Está claro que las tragedias del Señor no son las nuestras. No sería grave, si el Señor no fuese Dios. Pero, si el Señor es Dios, eso significa que nos equivocamos de tragedias continuamente. Enferma gravemente un familiar y, para evitar la «tragedia», rezamos pidiendo que se cure. Pero, entre rezo y rezo, ni siquiera le invitamos a que reciba la santa Unción. Vemos a un pobre, y pensamos más en su estómago que en su alma. «Dale de comer primero, y ya le hablarás de Dios después. No puedes evangelizar a quien tiene el estómago vacío». Y ni siquiera reparamos en que Jesús reservó su bienaventuranza para los pobres y los hambrientos.
¡Ánimo, hijo!, tus pecados te son perdonados. Los hombres creían que la principal tragedia del enfermo era su parálisis. Jesús sabía que su verdadera tragedia era su pecado.
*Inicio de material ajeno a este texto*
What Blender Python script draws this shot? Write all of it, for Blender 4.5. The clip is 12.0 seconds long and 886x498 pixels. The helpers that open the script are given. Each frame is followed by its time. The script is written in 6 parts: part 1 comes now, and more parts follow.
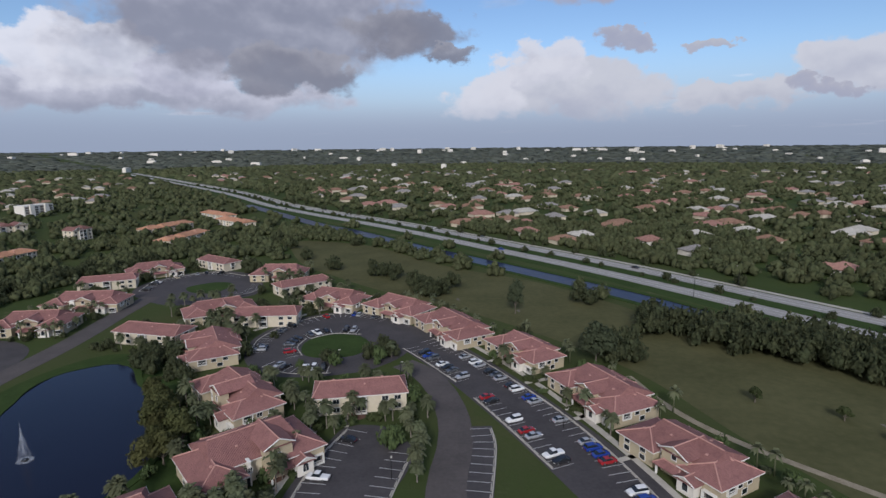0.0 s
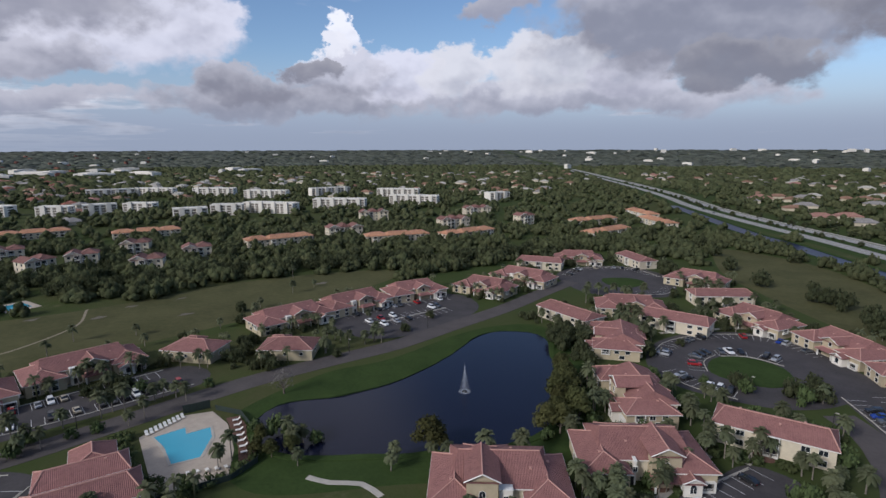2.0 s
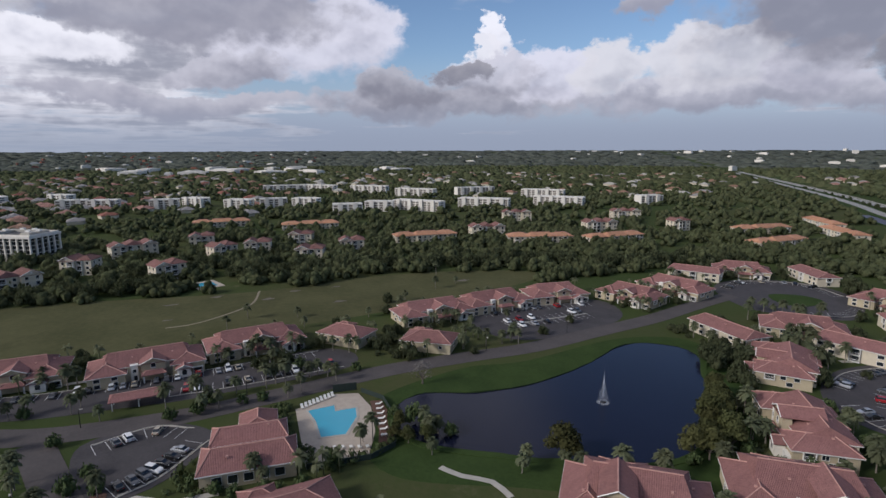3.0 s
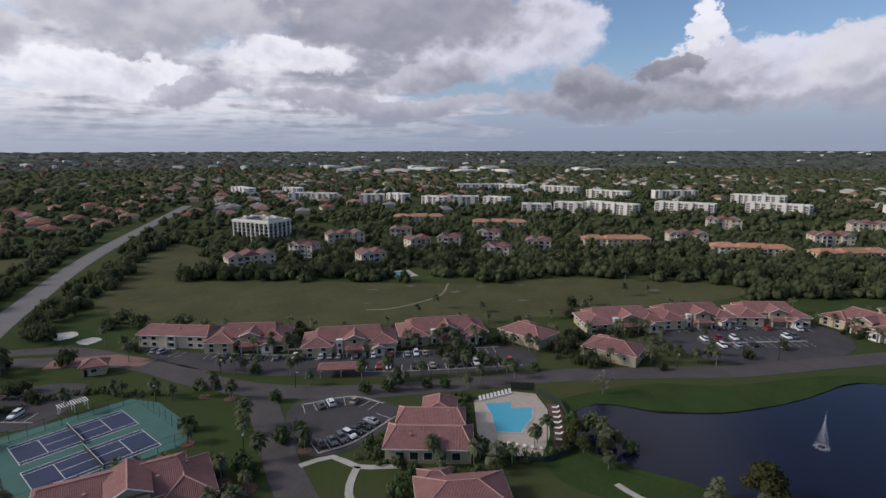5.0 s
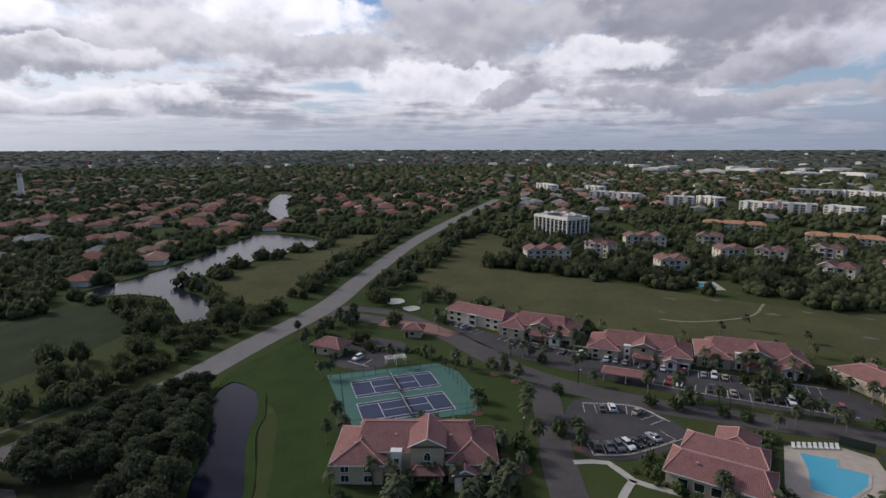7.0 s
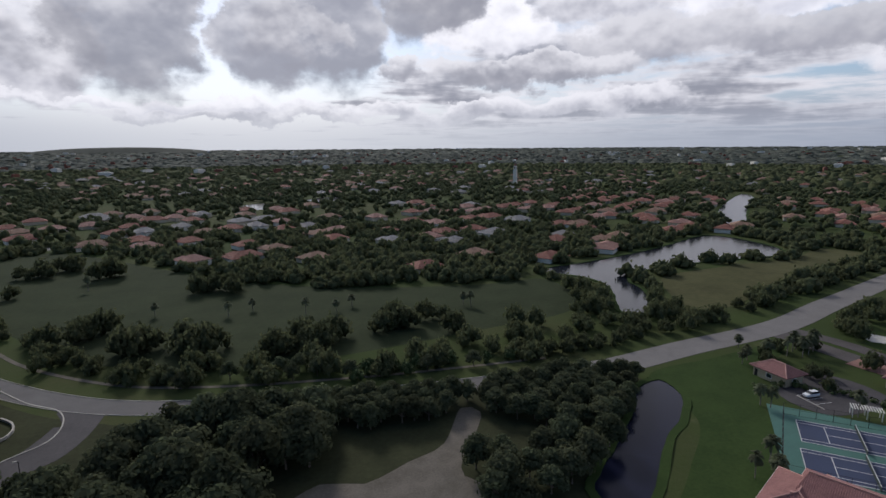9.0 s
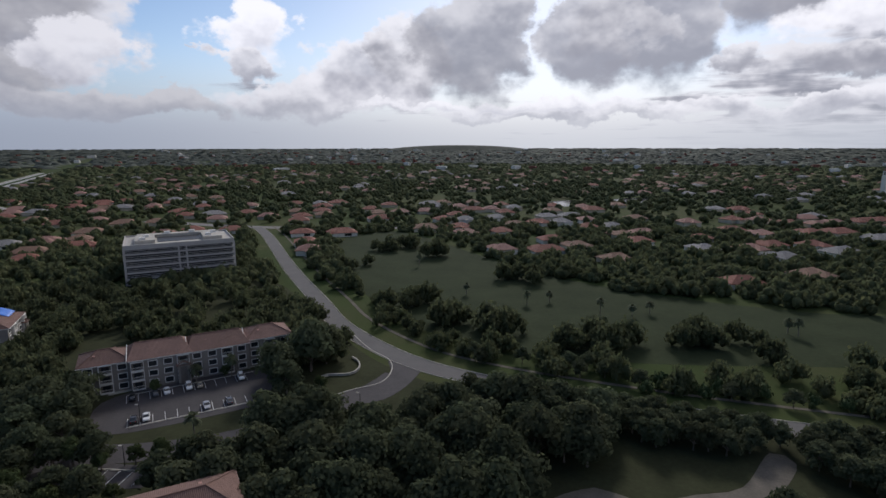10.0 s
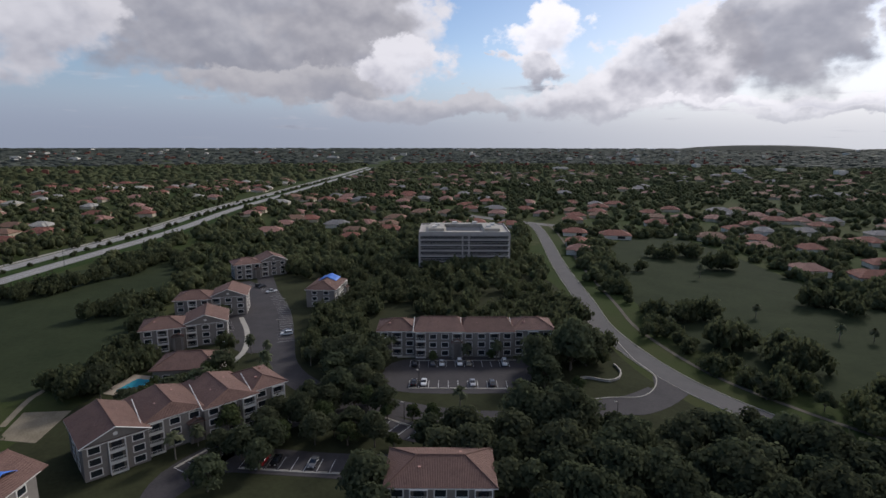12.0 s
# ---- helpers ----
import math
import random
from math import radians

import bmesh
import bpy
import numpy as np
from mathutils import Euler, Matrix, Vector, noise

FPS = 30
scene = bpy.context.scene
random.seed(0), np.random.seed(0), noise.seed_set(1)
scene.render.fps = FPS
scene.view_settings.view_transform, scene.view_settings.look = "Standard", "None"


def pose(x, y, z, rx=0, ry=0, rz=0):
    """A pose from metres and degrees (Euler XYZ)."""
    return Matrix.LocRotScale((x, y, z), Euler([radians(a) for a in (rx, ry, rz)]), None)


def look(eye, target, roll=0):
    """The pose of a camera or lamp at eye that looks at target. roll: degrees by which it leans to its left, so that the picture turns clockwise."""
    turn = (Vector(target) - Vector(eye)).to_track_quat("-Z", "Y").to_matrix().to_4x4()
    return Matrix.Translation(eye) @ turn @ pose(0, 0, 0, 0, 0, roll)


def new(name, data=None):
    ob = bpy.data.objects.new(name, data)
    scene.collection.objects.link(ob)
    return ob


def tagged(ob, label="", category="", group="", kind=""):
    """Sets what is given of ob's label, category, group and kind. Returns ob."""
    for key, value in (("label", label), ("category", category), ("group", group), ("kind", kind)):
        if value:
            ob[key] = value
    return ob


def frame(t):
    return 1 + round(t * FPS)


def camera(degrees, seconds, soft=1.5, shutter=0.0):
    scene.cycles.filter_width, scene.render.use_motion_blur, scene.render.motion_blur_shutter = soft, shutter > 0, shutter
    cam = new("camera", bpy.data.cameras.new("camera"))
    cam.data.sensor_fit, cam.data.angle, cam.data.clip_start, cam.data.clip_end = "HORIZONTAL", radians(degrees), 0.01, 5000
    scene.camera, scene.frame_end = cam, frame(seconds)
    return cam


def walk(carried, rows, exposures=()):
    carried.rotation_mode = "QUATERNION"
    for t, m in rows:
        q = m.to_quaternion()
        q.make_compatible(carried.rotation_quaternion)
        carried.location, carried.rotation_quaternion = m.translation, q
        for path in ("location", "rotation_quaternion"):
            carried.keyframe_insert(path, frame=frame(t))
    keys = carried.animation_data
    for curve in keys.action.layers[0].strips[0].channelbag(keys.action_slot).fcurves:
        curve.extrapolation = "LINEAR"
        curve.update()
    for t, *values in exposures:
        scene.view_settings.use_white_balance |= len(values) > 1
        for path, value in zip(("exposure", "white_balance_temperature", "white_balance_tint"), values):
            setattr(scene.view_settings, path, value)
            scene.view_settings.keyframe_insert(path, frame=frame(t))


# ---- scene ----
cam = camera(77.9, 12.0)
PATH = [
    (0.0, pose(0, 0, 66, 79.35, 0.54, 0.01)),
    (0.5, pose(0, 0, 66, 79.42, 0.61, 19.55)),
    (1.0, pose(0, 0, 66, 79.43, 0.30, 31.32)),
    (1.5, pose(0, 0, 66, 79.49, 0.19, 36.94)),
    (2.0, pose(0, 0, 66, 79.53, 0.13, 42.48)),
    (2.5, pose(0, 0, 66, 79.59, 0.15, 46.61)),
    (3.0, pose(0, 0, 66, 79.60, 0.16, 57.42)),
    (3.5, pose(0, 0, 66, 79.62, 0.00, 68.57)),
    (3.7, pose(0, 0, 66, 79.62, 0.00, 72.40)),
    (5.3, pose(0, 0, 66, 79.66, 0.10, 79.10)),
    (5.5, pose(0, 0, 66, 79.66, 0.10, 81.53)),
    (6.0, pose(0, 0, 66, 79.58, 0.11, 89.31)),
    (6.5, pose(0, 0, 66, 79.55, 0.03, 99.18)),
    (6.7, pose(0, 0, 66, 79.55, 0.03, 102.88)),
    (8.3, pose(0, 0, 66, 79.42, 0.26, 130.79)),
    (8.5, pose(0, 0, 66, 79.42, 0.26, 136.46)),
    (9.0, pose(0, 0, 66, 79.38, 0.40, 152.65)),
    (9.5, pose(0, 0, 66, 79.41, 0.19, 168.81)),
    (10.0, pose(0, 0, 66, 79.37, 0.09, 183.93)),
    (10.5, pose(0, 0, 66, 79.29, 0.08, 195.11)),
    (11.0, pose(0, 0, 66, 79.30, -0.04, 204.45)),
    (11.5, pose(0, 0, 66, 79.30, -0.10, 209.31)),
    (12.0, pose(0, 0, 66, 79.34, -0.08, 212.17)),
]
EXPOSURES = [(0.0, 0.19, 5950, 14), (2.5, 0.17, 6050, 14), (3.7, 0.09, 6150, 16), (5.5, 0.10, 6150, 15), (6.5, 0.10, 6200, 15), (8.3, 0.02, 6150, 14), (9.5, 0.0, 6150, 14), (12.0, 0.03, 6250, 15)]
walk(cam, PATH, EXPOSURES)

# ---- sky, sun ----
SUN_YAW, SUN_ELEV = 173.5, 30.0


def heading(yaw, elev):
    a, e = radians(yaw), radians(elev)
    return Vector((-math.sin(a) * math.cos(e), math.cos(a) * math.cos(e), math.sin(e)))


SUN_DIR = heading(SUN_YAW, SUN_ELEV)


class Net:
    """Short hand for shader nodes."""

    def __init__(self, tree):
        self.tree = tree

    def node(self, kind):
        return self.tree.nodes.new(kind)

    def put(self, socket, value):
        if isinstance(value, bpy.types.NodeSocket):
            self.tree.links.new(value, socket)
        else:
            socket.default_value = value

    def math(self, op, a, b=0.0, c=0.0, clamp=False):
        n = self.node("ShaderNodeMath")
        n.operation, n.use_clamp = op, clamp
        for s, v in zip(n.inputs, (a, b, c)):
            self.put(s, v)
        return n.outputs[0]

    def vmath(self, op, a, b=(0, 0, 0)):
        n = self.node("ShaderNodeVectorMath")
        n.operation = op
        self.put(n.inputs[0], a)
        if op == "SCALE":
            self.put(n.inputs[3], b)
        else:
            self.put(n.inputs[1], b)
        return n.outputs["Value"] if op in ("DOT_PRODUCT", "LENGTH") else n.outputs[0]

    def remap(self, v, a, b, lo=0.0, hi=1.0, smooth=False):
        n = self.node("ShaderNodeMapRange")
        n.interpolation_type = "SMOOTHSTEP" if smooth else "LINEAR"
        for s, x in zip(n.inputs, (v, a, b, lo, hi)):
            self.put(s, x)
        return n.outputs[0]

    def noise(self, vec, scale, detail=4.0, rough=0.55, distort=0.0):
        n = self.node("ShaderNodeTexNoise")
        self.put(n.inputs["Vector"], vec)
        n.inputs["Scale"].default_value, n.inputs["Detail"].default_value = scale, detail
        n.inputs["Roughness"].default_value, n.inputs["Distortion"].default_value = rough, distort
        return n.outputs["Fac"]

    def mix(self, f, a, b, blend="MIX"):
        n = self.node("ShaderNodeMix")
        n.data_type, n.blend_type = "RGBA", blend
        self.put(n.inputs[0], f)
        for s, v in ((n.inputs[6], a), (n.inputs[7], b)):
            self.put(s, (*v, 1) if isinstance(v, tuple) and len(v) == 3 else v)
        return n.outputs[2]


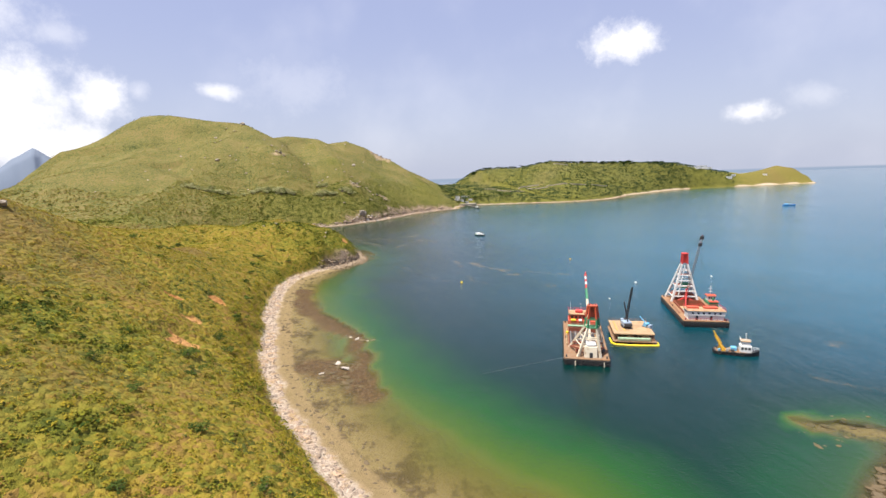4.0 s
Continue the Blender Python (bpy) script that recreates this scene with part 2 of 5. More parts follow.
    granite = s.mix(s.span(z, 0.5, 1.3, 0.85, 0.0), granite, (0.12, 0.08, 0.035))
    granite = s.mix(s.span(z, -0.3, 0.1), (0.07, 0.06, 0.03), granite)
    s.set("Base Color", s.mix(s.span(islet, -3.0, -1.5), land, granite))
    dome = s.math("MULTIPLY", s.cells(0.62), -1.1)
    rise = s.math("ADD", s.math("ADD", fine, s.math("MULTIPLY", s.noise(3.5, 3), 0.4)), s.math("MULTIPLY", dome, s.span(inland, 2.0, 6.0)))
    s.bump(s.math("ADD", rise, s.math("MULTIPLY", s.math("MULTIPLY", seam, 2.5), s.span(islet, -2.0, 0.0))), 0.9, 0.9)
    return s.m


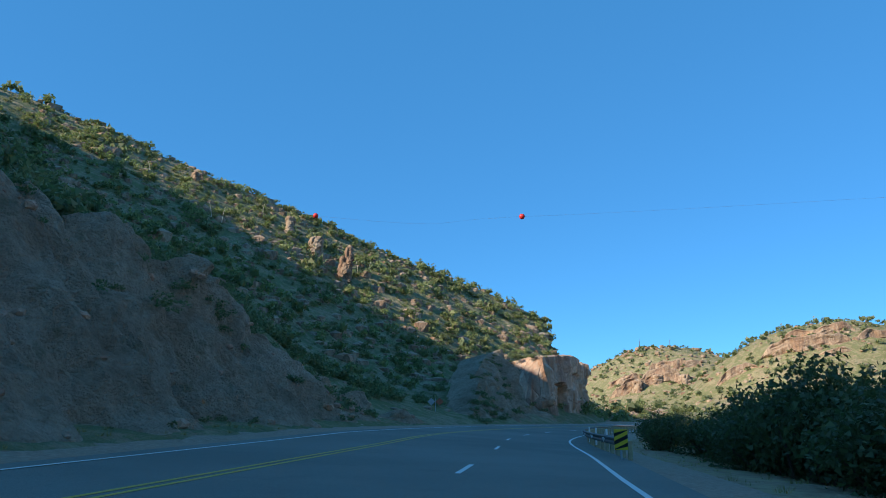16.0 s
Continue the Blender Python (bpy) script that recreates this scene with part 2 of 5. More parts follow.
def leaf_material(name, a, b, c, rough=0.55, shine=(1.0, 1.15, 0.7)):
    def build(nt, bsdf):
        info = nt.nodes.new("ShaderNodeObjectInfo")
        geo = nt.nodes.new("ShaderNodeNewGeometry")
        spot = noise_of(nt, world_coords(nt), 0.33, 2)
        one = ramp(nt, mul(nt, mul(nt, info.outputs["Random"], 0.5), mul(nt, mul(nt, spot, 1.8), -0.65, "ADD"), "ADD"), [(0.0, a), (0.5, b), (1.0, c)])
        leaf = ramp(nt, geo.outputs["Random Per Island"], [(0.0, (0.72, 0.74, 0.7)), (0.6, (1, 1, 1)), (1.0, (1.35, 1.3, 1.15))])
        col = blend(nt, 0.85, one, leaf, "MULTIPLY")
        nt.links.new(col, bsdf.inputs["Base Color"])
        bsdf.inputs["Roughness"].default_value = rough
        bsdf.inputs["Specular IOR Level"].default_value = 0.3
        tr = nt.nodes.new("ShaderNodeBsdfTranslucent")
        nt.links.new(blend(nt, 1.0, col, shine, "MULTIPLY"), tr.inputs["Color"])
        mix = nt.nodes.new("ShaderNodeMixShader")
        mix.inputs[0].default_value = 0.4
        nt.links.new(bsdf.outputs[0], mix.inputs[1])
        nt.links.new(tr.outputs[0], mix.inputs[2])
        nt.links.new(mix.outputs[0], nt.nodes["Material Output"].inputs["Surface"])
    return material(name, build)


SHRUB_LEAF = leaf_material("shrub_leaf", (0.16, 0.195, 0.105), (0.215, 0.245, 0.135), (0.27, 0.28, 0.16))
# own colour on junipers and pines; on mesquites its darkness stands for shade
JUNIPER_AND_SHADE_LEAF = leaf_material("juniper_and_shade_leaf", (0.08, 0.105, 0.052), (0.105, 0.135, 0.065), (0.13, 0.15, 0.07))
# yellow-green scrub leaf, lightened in colour to stand for stronger sunlight
SUN_LIGHTENED_LEAF = leaf_material("sun_lightened_scrub_leaf", (0.19, 0.235, 0.10), (0.25, 0.285, 0.13), (0.31, 0.32, 0.17))
OAK_LEAF = leaf_material("oak_leaf", (0.135, 0.17, 0.09), (0.185, 0.215, 0.112), (0.235, 0.25, 0.13))
WILLOW_LEAF = leaf_material("willow_leaf", (0.14, 0.168, 0.078), (0.19, 0.212, 0.098), (0.24, 0.242, 0.118))
SAGE_LEAF = leaf_material("sage_leaf", (0.17, 0.18, 0.10), (0.21, 0.21, 0.12), (0.26, 0.245, 0.14))
GRASS_LEAF = leaf_material("dry_grass_blade", (0.33, 0.26, 0.115), (0.41, 0.325, 0.145), (0.47, 0.385, 0.19), 0.7, (1.0, 0.95, 0.6))
BARK = plain("bark", (0.13, 0.10, 0.075), 0.9, 0, 0.4, 8, 0.03)
GREY_TWIG = plain("grey_dead_wood", (0.34, 0.31, 0.27), 0.85, 0, 0.25, 8)
STALK = plain("bleached_stalk", (0.62, 0.56, 0.44), 0.8, 0, 0.2, 8)
STEEL = plain("weathered_guardrail_steel", (0.10, 0.085, 0.078), 0.5, 0.35, 0.3, 3.0)
GALV = plain("galvanised_steel", (0.42, 0.43, 0.44), 0.42, 0.6, 0.15, 4.0)
POST = plain("pale_timber_post", (0.47, 0.38, 0.23), 0.85, 0, 0.25, 7, 0.01)
LATTICE = plain("rusty_lattice_steel", (0.17, 0.135, 0.115), 0.6, 0.5, 0.3, 5)
ORANGE = plain("orange_sign_sheet", (1.0, 0.27, 0.04), 0.45, 0, 0.08, 5)
RED = plain("red_plastic", (0.65, 0.03, 0.025), 0.45, 0, 0.15, 5)
FADED = plain("faded_red_sheet", (0.40, 0.13, 0.07), 0.6, 0, 0.2, 5)
WHITE = plain("white_reflector", (0.82, 0.82, 0.80), 0.35, 0, 0.06, 5)
GREEN = plain("green_sign_sheet", (0.02, 0.22, 0.13), 0.4, 0, 0.08, 5)
YELLOW = plain("yellow_sign_sheet", (0.75, 0.52, 0.02), 0.45, 0, 0.08, 5)
BLACK = plain("black_stripe", (0.015, 0.015, 0.015), 0.5, 0, 0.1, 5)
GLASS_GREY = plain("insulator_porcelain", (0.55, 0.53, 0.48), 0.25, 0, 0.1, 5)


# ---- numbers: noise on arrays of points ----
def hash3(i, j, k, seed):
    n = (i.astype(np.int64) * 374761393 + j.astype(np.int64) * 668265263 + k.astype(np.int64) * 1440662683 + seed * 974634777) & 0xFFFFFFFF
    n = ((n ^ (n >> 13)) * 1274126177) & 0xFFFFFFFF
    n = ((n ^ (n >> 16)) * 2246822519) & 0xFFFFFFFF
    return ((n ^ (n >> 15)) & 0xFFFFFF) / 16777216.0


def vnoise(p, seed=0):
    f = np.floor(p)
    i, w = f.astype(np.int64), p - f
    w = w * w * (3 - 2 * w)
    out = 0
    for a in (0, 1):
        for b in (0, 1):
            for c in (0, 1):
                g = (w[:, 0] if a else 1 - w[:, 0]) * (w[:, 1] if b else 1 - w[:, 1]) * (w[:, 2] if c else 1 - w[:, 2])
                out = out + g * hash3(i[:, 0] + a, i[:, 1] + b, i[:, 2] + c, seed)
    return out * 2 - 1


def fbm(p, octaves=4, seed=0, gain=0.5):
    out, amp = 0, 1.0
    for o in range(octaves):
        out = out + amp * vnoise(p * 2.03 ** o + o * 17.3, seed + o)
        amp *= gain
    return out


def worley(p, seed=0):
    f = np.floor(p).astype(np.int64)
    n = len(p)
    d1, d2, rnd, off = np.full(n, 9.0), np.full(n, 9.0), np.zeros(n), np.zeros((n, 3))
    for a in (-1, 0, 1):
        for b in (-1, 0, 1):
            for c in (-1, 0, 1):
                i, j, k = f[:, 0] + a, f[:, 1] + b, f[:, 2] + c
                q = np.stack([i + hash3(i, j, k, seed), j + hash3(i, j, k, seed + 1), k + hash3(i, j, k, seed + 2)], 1)
                d = ((p - q) ** 2).sum(1)
                near = d < d1
                d2 = np.where(near, d1, np.minimum(d2, d))
                rnd = np.where(near, hash3(i, j, k, seed + 3), rnd)
                off = np.where(near[:, None], p - q, off)
                d1 = np.where(near, d, d1)
    return np.sqrt(d1), np.sqrt(d2), rnd, off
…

No dio pan primero y Dios después, sino que se apresuró a sanar el alma y, sólo entonces, se fijó en la parálisis de sus piernas para curarla también.
Estamos ciegos porque la televisión ha quemado nuestros ojos. Y no hay más tragedia que la que anuncian las pantallas. Pero hace mucho que las cámaras dejaron de buscar almas.